- **PROVIDED DATA**
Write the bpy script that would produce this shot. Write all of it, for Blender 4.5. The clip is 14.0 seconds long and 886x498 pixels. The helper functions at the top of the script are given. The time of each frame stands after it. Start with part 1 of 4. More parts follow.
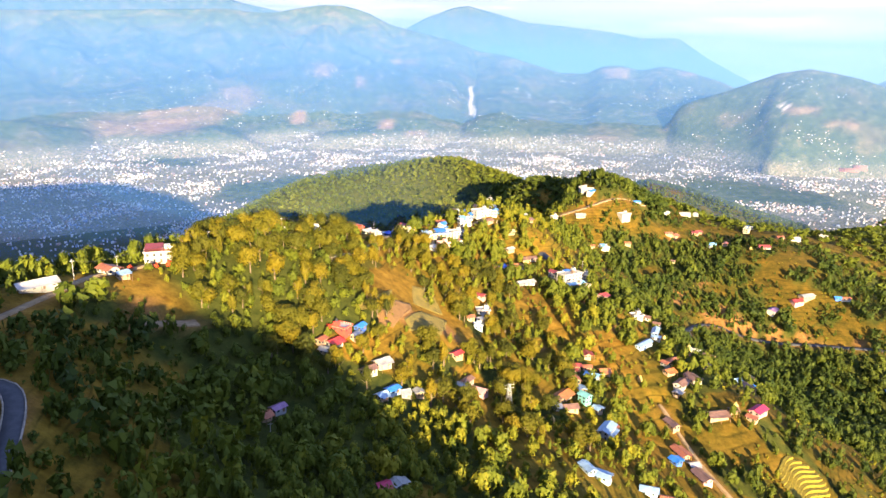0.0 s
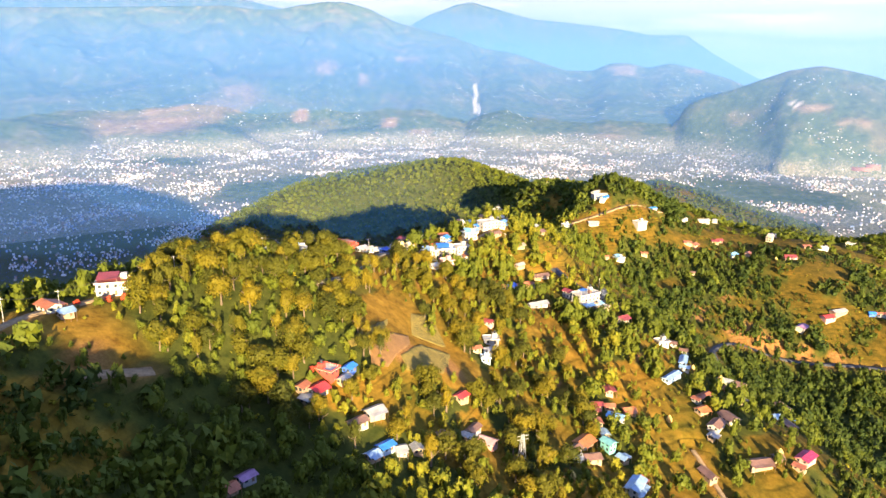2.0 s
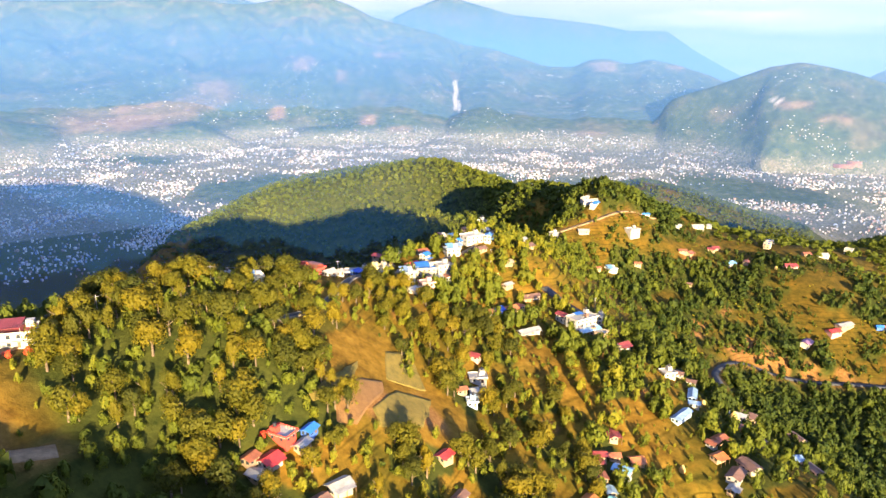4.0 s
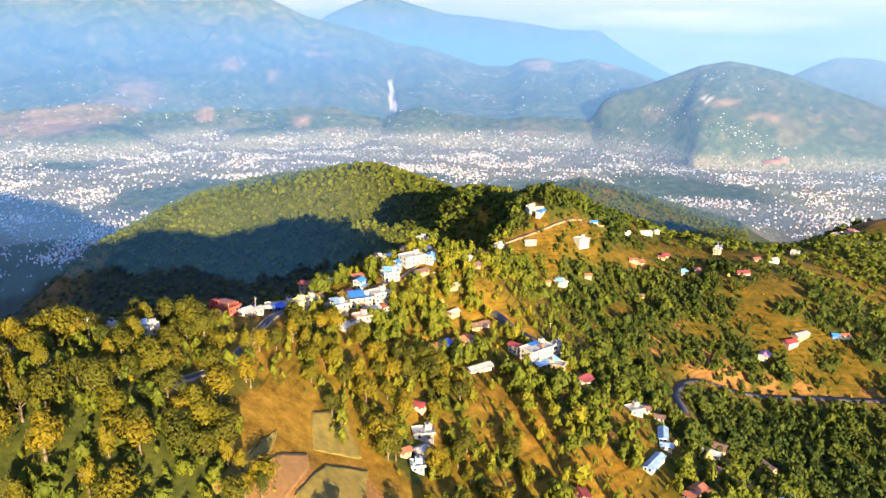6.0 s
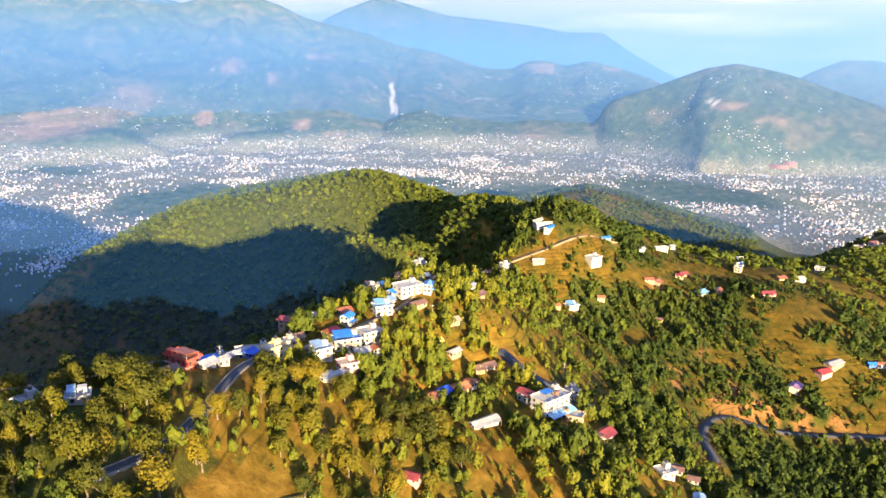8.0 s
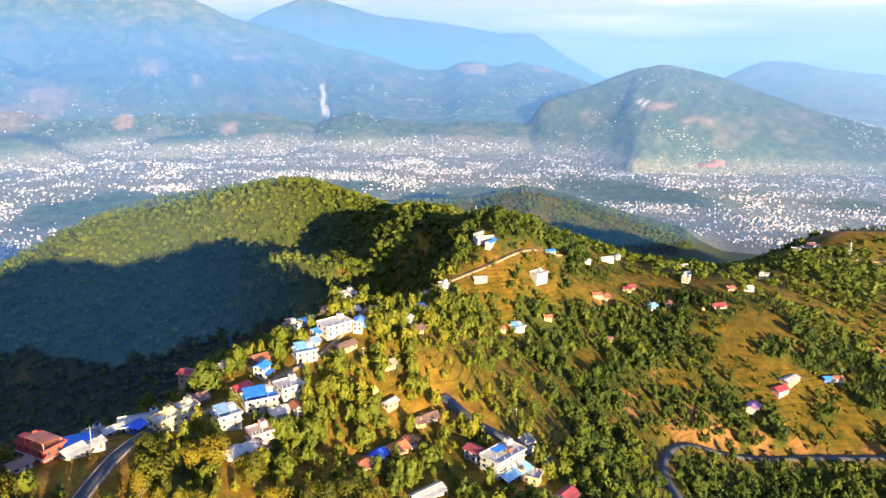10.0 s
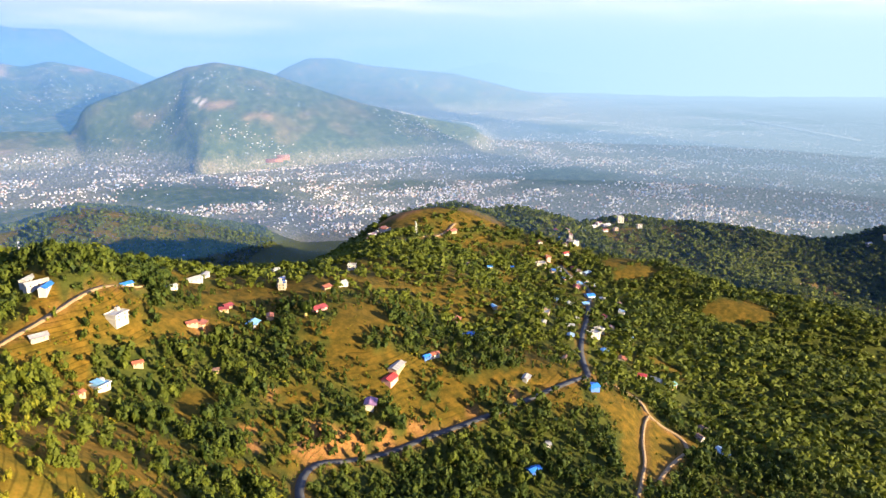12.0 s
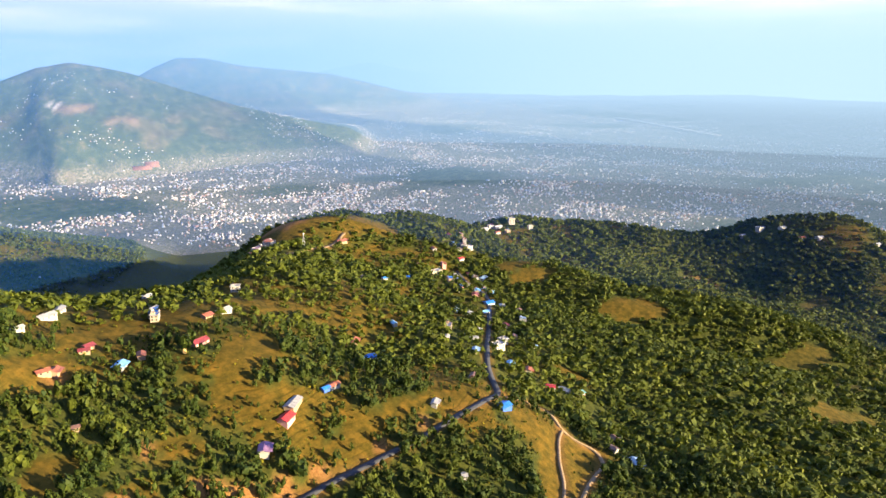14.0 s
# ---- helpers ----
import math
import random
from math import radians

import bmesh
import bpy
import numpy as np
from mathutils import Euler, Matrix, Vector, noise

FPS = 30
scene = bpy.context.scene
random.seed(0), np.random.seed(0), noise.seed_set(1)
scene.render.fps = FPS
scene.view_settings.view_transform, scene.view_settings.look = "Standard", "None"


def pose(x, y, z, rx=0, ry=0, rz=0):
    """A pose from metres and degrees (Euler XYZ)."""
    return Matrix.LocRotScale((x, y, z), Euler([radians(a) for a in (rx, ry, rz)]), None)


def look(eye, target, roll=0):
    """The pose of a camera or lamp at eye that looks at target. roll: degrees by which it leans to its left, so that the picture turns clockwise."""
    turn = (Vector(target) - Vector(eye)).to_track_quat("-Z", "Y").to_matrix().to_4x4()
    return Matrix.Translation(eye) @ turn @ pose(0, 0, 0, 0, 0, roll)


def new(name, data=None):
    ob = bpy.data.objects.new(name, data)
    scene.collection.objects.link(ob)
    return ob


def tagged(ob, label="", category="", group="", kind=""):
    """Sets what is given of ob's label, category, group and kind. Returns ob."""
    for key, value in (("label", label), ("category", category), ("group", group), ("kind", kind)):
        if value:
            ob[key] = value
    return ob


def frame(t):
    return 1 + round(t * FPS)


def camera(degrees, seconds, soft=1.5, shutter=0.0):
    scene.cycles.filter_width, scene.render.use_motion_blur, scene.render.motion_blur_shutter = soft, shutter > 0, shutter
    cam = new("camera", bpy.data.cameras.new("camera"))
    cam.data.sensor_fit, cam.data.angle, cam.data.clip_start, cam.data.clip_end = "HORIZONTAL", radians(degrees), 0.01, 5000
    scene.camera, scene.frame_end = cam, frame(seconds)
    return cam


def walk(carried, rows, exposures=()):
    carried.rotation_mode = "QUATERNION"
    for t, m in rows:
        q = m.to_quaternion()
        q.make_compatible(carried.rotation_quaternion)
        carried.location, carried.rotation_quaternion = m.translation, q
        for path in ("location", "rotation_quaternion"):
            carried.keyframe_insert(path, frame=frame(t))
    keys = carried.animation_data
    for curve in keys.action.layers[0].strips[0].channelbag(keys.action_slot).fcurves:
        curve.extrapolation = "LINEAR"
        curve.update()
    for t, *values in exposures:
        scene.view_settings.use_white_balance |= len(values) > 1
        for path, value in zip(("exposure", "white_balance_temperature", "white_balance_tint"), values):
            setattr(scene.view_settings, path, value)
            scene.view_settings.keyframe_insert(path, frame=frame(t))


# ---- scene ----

- **WORK INSTRUCTIONS**
Print out the material word for word, omitting the pictures.

- **WRITTEN SOLUTION**
Write the bpy script that would produce this shot. Write all of it, for Blender 4.5. The clip is 14.0 seconds long and 886x498 pixels. The helper functions at the top of the script are given. The time of each frame stands after it. Start with part 1 of 4. More parts follow.
0.0 s
2.0 s
4.0 s
6.0 s
8.0 s
10.0 s
12.0 s
14.0 s
# ---- helpers ----
import math
import random
from math import radians

import bmesh
import bpy
import numpy as np
from mathutils import Euler, Matrix, Vector, noise

FPS = 30
scene = bpy.context.scene
random.seed(0), np.random.seed(0), noise.seed_set(1)
scene.render.fps = FPS
scene.view_settings.view_transform, scene.view_settings.look = "Standard", "None"


def pose(x, y, z, rx=0, ry=0, rz=0):
    """A pose from metres and degrees (Euler XYZ)."""
    return Matrix.LocRotScale((x, y, z), Euler([radians(a) for a in (rx, ry, rz)]), None)


def look(eye, target, roll=0):
    """The pose of a camera or lamp at eye that looks at target. roll: degrees by which it leans to its left, so that the picture turns clockwise."""
    turn = (Vector(target) - Vector(eye)).to_track_quat("-Z", "Y").to_matrix().to_4x4()
    return Matrix.Translation(eye) @ turn @ pose(0, 0, 0, 0, 0, roll)


def new(name, data=None):
    ob = bpy.data.objects.new(name, data)
    scene.collection.objects.link(ob)
    return ob


def tagged(ob, label="", category="", group="", kind=""):
    """Sets what is given of ob's label, category, group and kind. Returns ob."""
    for key, value in (("label", label), ("category", category), ("group", group), ("kind", kind)):
        if value:
            ob[key] = value
    return ob


def frame(t):
    return 1 + round(t * FPS)


def camera(degrees, seconds, soft=1.5, shutter=0.0):
    scene.cycles.filter_width, scene.render.use_motion_blur, scene.render.motion_blur_shutter = soft, shutter > 0, shutter
    cam = new("camera", bpy.data.cameras.new("camera"))
    cam.data.sensor_fit, cam.data.angle, cam.data.clip_start, cam.data.clip_end = "HORIZONTAL", radians(degrees), 0.01, 5000
    scene.camera, scene.frame_end = cam, frame(seconds)
    return cam


def walk(carried, rows, exposures=()):
    carried.rotation_mode = "QUATERNION"
    for t, m in rows:
        q = m.to_quaternion()
        q.make_compatible(carried.rotation_quaternion)
        carried.location, carried.rotation_quaternion = m.translation, q
        for path in ("location", "rotation_quaternion"):
            carried.keyframe_insert(path, frame=frame(t))
    keys = carried.animation_data
    for curve in keys.action.layers[0].strips[0].channelbag(keys.action_slot).fcurves:
        curve.extrapolation = "LINEAR"
        curve.update()
    for t, *values in exposures:
        scene.view_settings.use_white_balance |= len(values) > 1
        for path, value in zip(("exposure", "white_balance_temperature", "white_balance_tint"), values):
            setattr(scene.view_settings, path, value)
            scene.view_settings.keyframe_insert(path, frame=frame(t))


# ---- scene ----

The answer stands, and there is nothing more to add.